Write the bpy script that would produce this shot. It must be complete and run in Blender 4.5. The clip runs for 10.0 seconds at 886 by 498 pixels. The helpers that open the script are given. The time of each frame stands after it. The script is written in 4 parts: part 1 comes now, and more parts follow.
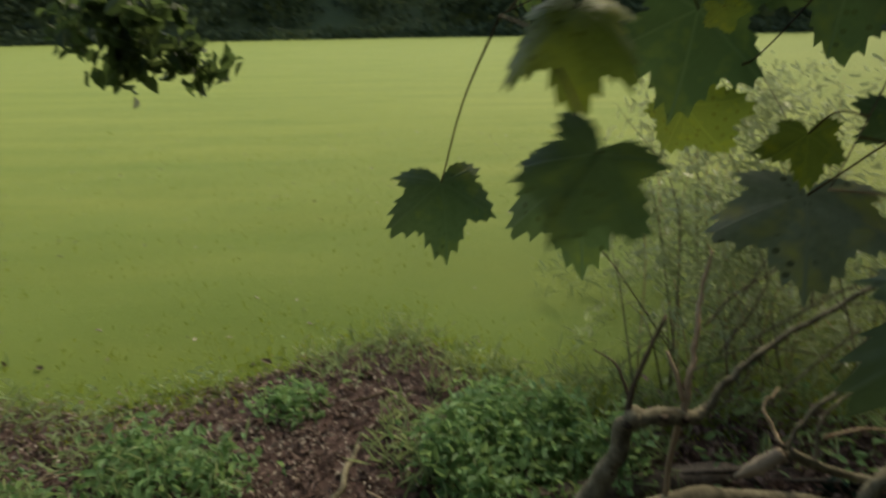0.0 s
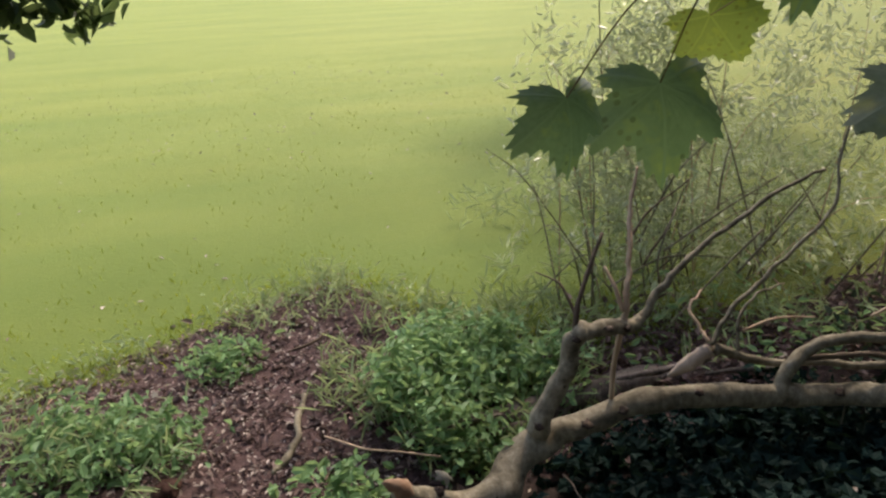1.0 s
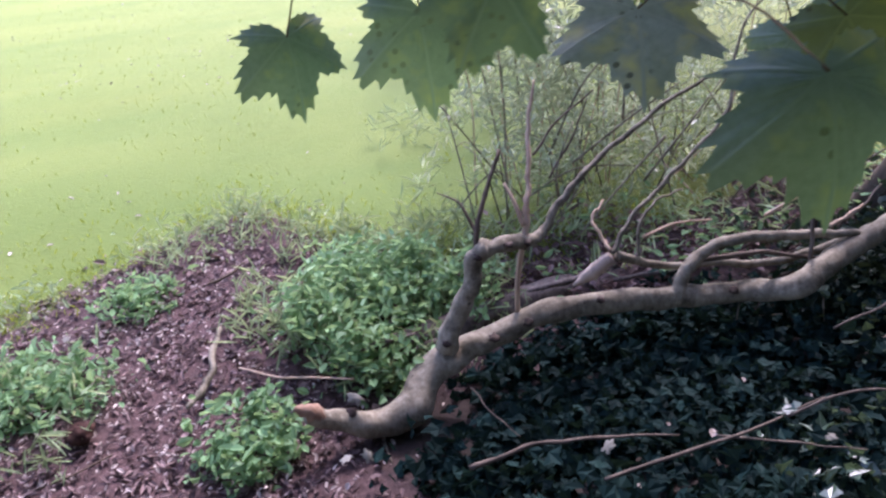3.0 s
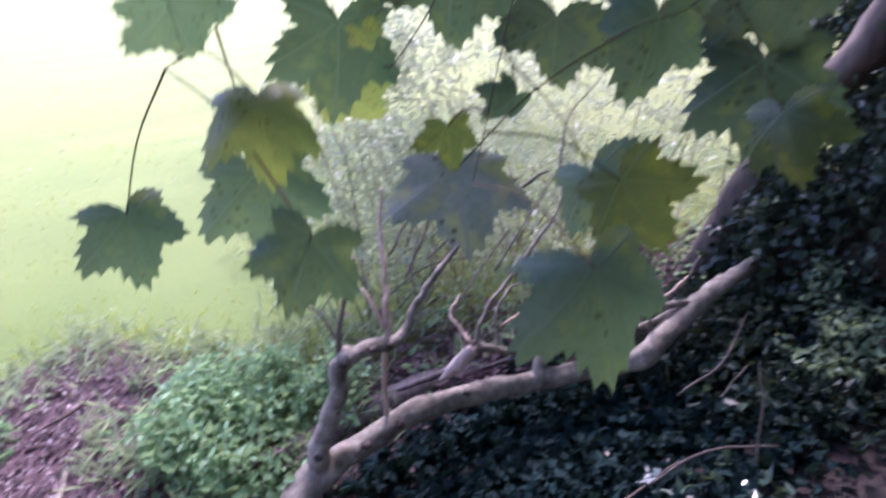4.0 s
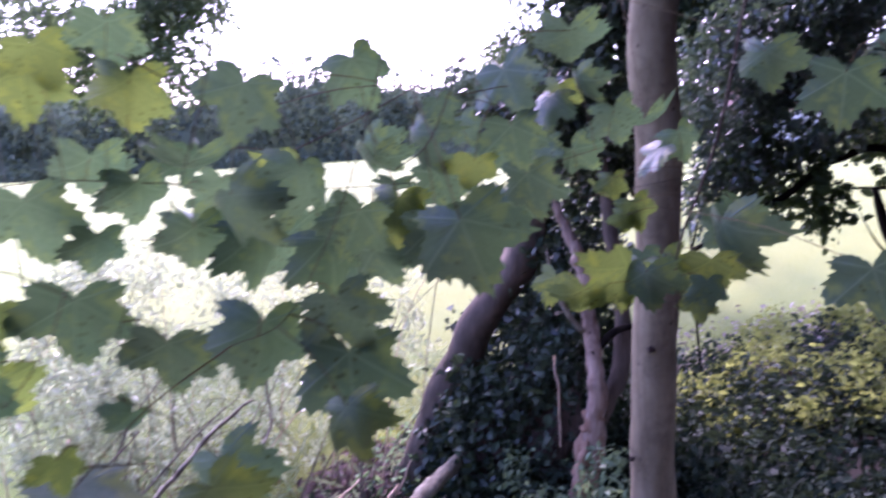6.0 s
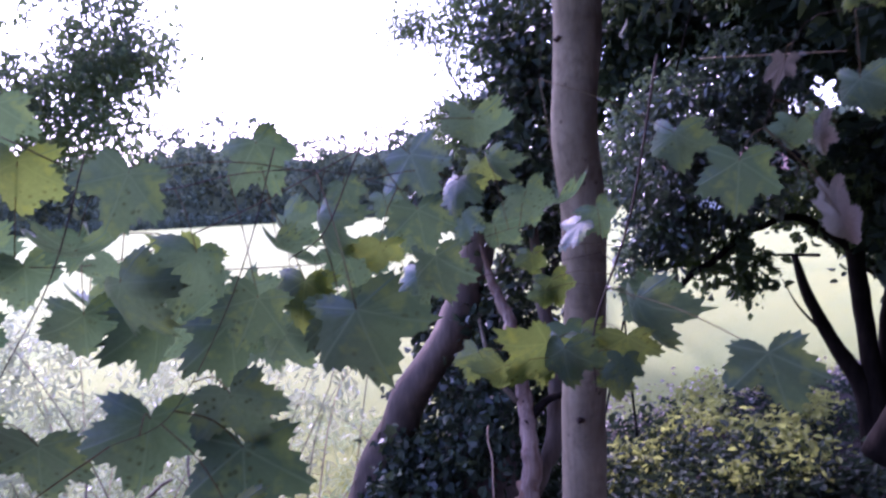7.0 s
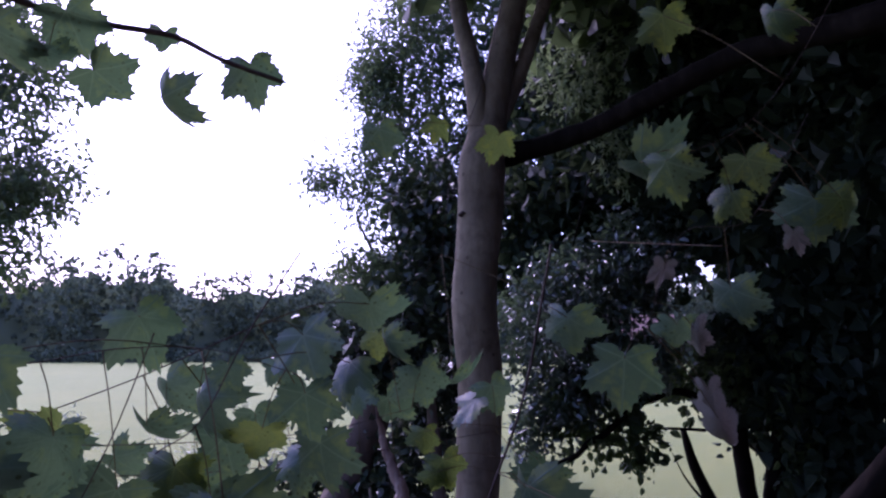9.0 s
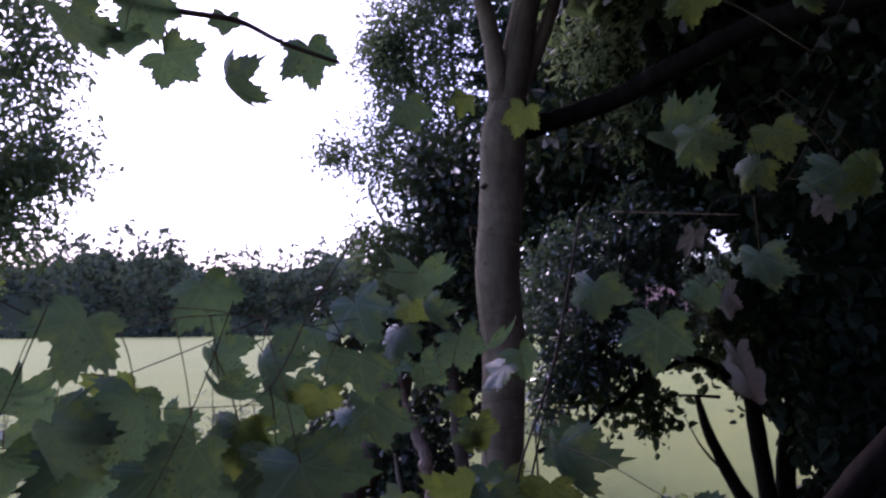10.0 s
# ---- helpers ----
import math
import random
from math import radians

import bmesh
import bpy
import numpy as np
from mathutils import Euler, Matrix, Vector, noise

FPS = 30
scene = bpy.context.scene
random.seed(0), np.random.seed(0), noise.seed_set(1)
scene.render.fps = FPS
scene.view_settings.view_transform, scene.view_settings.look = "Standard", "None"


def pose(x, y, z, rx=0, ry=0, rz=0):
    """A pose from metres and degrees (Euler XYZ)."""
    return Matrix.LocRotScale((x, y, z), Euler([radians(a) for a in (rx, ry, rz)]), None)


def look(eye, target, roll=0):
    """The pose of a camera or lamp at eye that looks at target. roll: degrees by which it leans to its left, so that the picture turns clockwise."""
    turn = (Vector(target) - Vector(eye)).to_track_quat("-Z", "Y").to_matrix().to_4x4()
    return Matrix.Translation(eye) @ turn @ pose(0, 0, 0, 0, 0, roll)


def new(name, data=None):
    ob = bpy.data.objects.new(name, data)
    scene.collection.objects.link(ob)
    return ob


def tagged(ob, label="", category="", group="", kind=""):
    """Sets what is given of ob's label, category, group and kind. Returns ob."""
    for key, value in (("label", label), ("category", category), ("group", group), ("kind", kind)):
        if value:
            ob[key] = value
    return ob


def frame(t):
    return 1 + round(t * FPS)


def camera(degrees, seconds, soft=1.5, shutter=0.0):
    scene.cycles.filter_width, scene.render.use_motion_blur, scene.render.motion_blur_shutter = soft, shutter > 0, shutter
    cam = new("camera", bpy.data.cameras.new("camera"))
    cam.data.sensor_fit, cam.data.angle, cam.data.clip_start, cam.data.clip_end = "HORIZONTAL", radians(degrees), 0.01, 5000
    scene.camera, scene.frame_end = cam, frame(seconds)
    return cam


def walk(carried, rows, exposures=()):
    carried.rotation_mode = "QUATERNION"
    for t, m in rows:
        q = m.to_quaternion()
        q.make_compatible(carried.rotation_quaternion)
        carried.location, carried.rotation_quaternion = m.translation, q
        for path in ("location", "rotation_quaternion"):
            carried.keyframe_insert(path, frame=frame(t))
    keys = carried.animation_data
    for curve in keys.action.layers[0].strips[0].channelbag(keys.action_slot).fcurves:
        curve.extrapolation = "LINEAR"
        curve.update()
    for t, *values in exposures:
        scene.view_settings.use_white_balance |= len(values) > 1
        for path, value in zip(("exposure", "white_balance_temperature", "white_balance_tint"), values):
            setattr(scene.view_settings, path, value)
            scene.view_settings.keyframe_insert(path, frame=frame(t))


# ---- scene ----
# ---- camera ----
cam = camera(63.8, 10.0, soft=2.3, shutter=0.4)
walk(cam, [
    (0.0, pose(0.001, 0.002, 1.504, 72.64, 0.94, 0.00)),
    (0.5, pose(-0.146, 0.004, 1.502, 67.75, 1.59, -9.21)),
    (1.0, pose(-0.186, 0.021, 1.495, 67.48, 2.58, -10.71)),
    (1.5, pose(-0.128, 0.015, 1.496, 62.44, 3.09, -12.72)),
    (2.0, pose(-0.084, 0.022, 1.492, 61.50, 3.79, -13.78)),
    (2.2, pose(-0.082, 0.003, 1.490, 59.86, 3.90, -14.61)),
    (3.3, pose(-0.006, -0.014, 1.506, 61.68, 4.02, -17.04)),
    (3.5, pose(-0.000, -0.022, 1.499, 63.01, 4.11, -19.11)),
    (4.0, pose(-0.017, -0.025, 1.558, 66.95, 3.98, -28.02)),
    (4.5, pose(-0.041, -0.077, 1.630, 72.91, 1.85, -38.55)),
    (5.0, pose(-0.051, -0.110, 1.650, 75.37, 3.39, -44.17)),
    (5.5, pose(-0.026, -0.129, 1.678, 76.90, 3.49, -45.33)),
    (5.8, pose(-0.025, -0.143, 1.706, 78.06, 3.86, -47.50)),
    (6.0, pose(0.006, -0.187, 1.674, 81.61, 3.41, -49.75)),
    (6.2, pose(0.048, -0.117, 1.684, 81.83, 4.12, -52.46)),
    (7.3, pose(0.046, -0.241, 1.715, 88.77, 2.70, -55.47)),
    (7.5, pose(0.004, -0.234, 1.743, 90.48, 2.82, -57.29)),
    (8.0, pose(0.027, -0.256, 1.747, 95.92, -0.48, -60.31)),
    (8.5, pose(-0.020, -0.256, 1.736, 97.54, 0.47, -61.30)),
    (9.0, pose(0.057, -0.229, 1.745, 98.18, -0.27, -61.98)),
    (9.5, pose(0.035, -0.185, 1.744, 97.48, 0.18, -62.89)),
    (10.0, pose(-0.006, -0.208, 1.737, 95.96, 0.28, -61.23)),
], exposures=[
    (0.0, 0.5, 8200, -4), (0.5, 0.95, 7800, 7), (1.0, 1.35, 7100, 15), (2.0, 1.85, 6150, 28), (3.5, 2.35, 5350, 43),
    (4.5, 2.6, 5250, 57), (5.2, 2.75, 5250, 61), (5.5, 2.8, 5250, 63), (6.2, 2.75, 5250, 66), (7.5, 2.25, 4950, 71), (8.5, 1.55, 4900, 68), (10.0, 1.15, 5300, 55)])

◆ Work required
Using the material above, return every line exactly as it appears, minus the pictures.

◆ Result of the exercise
Write the bpy script that would produce this shot. It must be complete and run in Blender 4.5. The clip runs for 10.0 seconds at 886 by 498 pixels. The helpers that open the script are given. The time of each frame stands after it. The script is written in 4 parts: part 1 comes now, and more parts follow.
0.0 s
1.0 s
3.0 s
4.0 s
6.0 s
7.0 s
9.0 s
10.0 s
# ---- helpers ----
import math
import random
from math import radians

import bmesh
import bpy
import numpy as np
from mathutils import Euler, Matrix, Vector, noise

FPS = 30
scene = bpy.context.scene
random.seed(0), np.random.seed(0), noise.seed_set(1)
scene.render.fps = FPS
scene.view_settings.view_transform, scene.view_settings.look = "Standard", "None"


def pose(x, y, z, rx=0, ry=0, rz=0):
    """A pose from metres and degrees (Euler XYZ)."""
    return Matrix.LocRotScale((x, y, z), Euler([radians(a) for a in (rx, ry, rz)]), None)


def look(eye, target, roll=0):
    """The pose of a camera or lamp at eye that looks at target. roll: degrees by which it leans to its left, so that the picture turns clockwise."""
    turn = (Vector(target) - Vector(eye)).to_track_quat("-Z", "Y").to_matrix().to_4x4()
    return Matrix.Translation(eye) @ turn @ pose(0, 0, 0, 0, 0, roll)


def new(name, data=None):
    ob = bpy.data.objects.new(name, data)
    scene.collection.objects.link(ob)
    return ob


def tagged(ob, label="", category="", group="", kind=""):
    """Sets what is given of ob's label, category, group and kind. Returns ob."""
    for key, value in (("label", label), ("category", category), ("group", group), ("kind", kind)):
        if value:
            ob[key] = value
    return ob


def frame(t):
    return 1 + round(t * FPS)


def camera(degrees, seconds, soft=1.5, shutter=0.0):
    scene.cycles.filter_width, scene.render.use_motion_blur, scene.render.motion_blur_shutter = soft, shutter > 0, shutter
    cam = new("camera", bpy.data.cameras.new("camera"))
    cam.data.sensor_fit, cam.data.angle, cam.data.clip_start, cam.data.clip_end = "HORIZONTAL", radians(degrees), 0.01, 5000
    scene.camera, scene.frame_end = cam, frame(seconds)
    return cam


def walk(carried, rows, exposures=()):
    carried.rotation_mode = "QUATERNION"
    for t, m in rows:
        q = m.to_quaternion()
        q.make_compatible(carried.rotation_quaternion)
        carried.location, carried.rotation_quaternion = m.translation, q
        for path in ("location", "rotation_quaternion"):
            carried.keyframe_insert(path, frame=frame(t))
    keys = carried.animation_data
    for curve in keys.action.layers[0].strips[0].channelbag(keys.action_slot).fcurves:
        curve.extrapolation = "LINEAR"
        curve.update()
    for t, *values in exposures:
        scene.view_settings.use_white_balance |= len(values) > 1
        for path, value in zip(("exposure", "white_balance_temperature", "white_balance_tint"), values):
            setattr(scene.view_settings, path, value)
            scene.view_settings.keyframe_insert(path, frame=frame(t))


# ---- scene ----
# ---- camera ----
cam = camera(63.8, 10.0, soft=2.3, shutter=0.4)
walk(cam, [
    (0.0, pose(0.001, 0.002, 1.504, 72.64, 0.94, 0.00)),
    (0.5, pose(-0.146, 0.004, 1.502, 67.75, 1.59, -9.21)),
    (1.0, pose(-0.186, 0.021, 1.495, 67.48, 2.58, -10.71)),
    (1.5, pose(-0.128, 0.015, 1.496, 62.44, 3.09, -12.72)),
    (2.0, pose(-0.084, 0.022, 1.492, 61.50, 3.79, -13.78)),
    (2.2, pose(-0.082, 0.003, 1.490, 59.86, 3.90, -14.61)),
    (3.3, pose(-0.006, -0.014, 1.506, 61.68, 4.02, -17.04)),
    (3.5, pose(-0.000, -0.022, 1.499, 63.01, 4.11, -19.11)),
    (4.0, pose(-0.017, -0.025, 1.558, 66.95, 3.98, -28.02)),
    (4.5, pose(-0.041, -0.077, 1.630, 72.91, 1.85, -38.55)),
    (5.0, pose(-0.051, -0.110, 1.650, 75.37, 3.39, -44.17)),
    (5.5, pose(-0.026, -0.129, 1.678, 76.90, 3.49, -45.33)),
    (5.8, pose(-0.025, -0.143, 1.706, 78.06, 3.86, -47.50)),
    (6.0, pose(0.006, -0.187, 1.674, 81.61, 3.41, -49.75)),
    (6.2, pose(0.048, -0.117, 1.684, 81.83, 4.12, -52.46)),
    (7.3, pose(0.046, -0.241, 1.715, 88.77, 2.70, -55.47)),
    (7.5, pose(0.004, -0.234, 1.743, 90.48, 2.82, -57.29)),
    (8.0, pose(0.027, -0.256, 1.747, 95.92, -0.48, -60.31)),
    (8.5, pose(-0.020, -0.256, 1.736, 97.54, 0.47, -61.30)),
    (9.0, pose(0.057, -0.229, 1.745, 98.18, -0.27, -61.98)),
    (9.5, pose(0.035, -0.185, 1.744, 97.48, 0.18, -62.89)),
    (10.0, pose(-0.006, -0.208, 1.737, 95.96, 0.28, -61.23)),
], exposures=[
    (0.0, 0.5, 8200, -4), (0.5, 0.95, 7800, 7), (1.0, 1.35, 7100, 15), (2.0, 1.85, 6150, 28), (3.5, 2.35, 5350, 43),
    (4.5, 2.6, 5250, 57), (5.2, 2.75, 5250, 61), (5.5, 2.8, 5250, 63), (6.2, 2.75, 5250, 66), (7.5, 2.25, 4950, 71), (8.5, 1.55, 4900, 68), (10.0, 1.15, 5300, 55)])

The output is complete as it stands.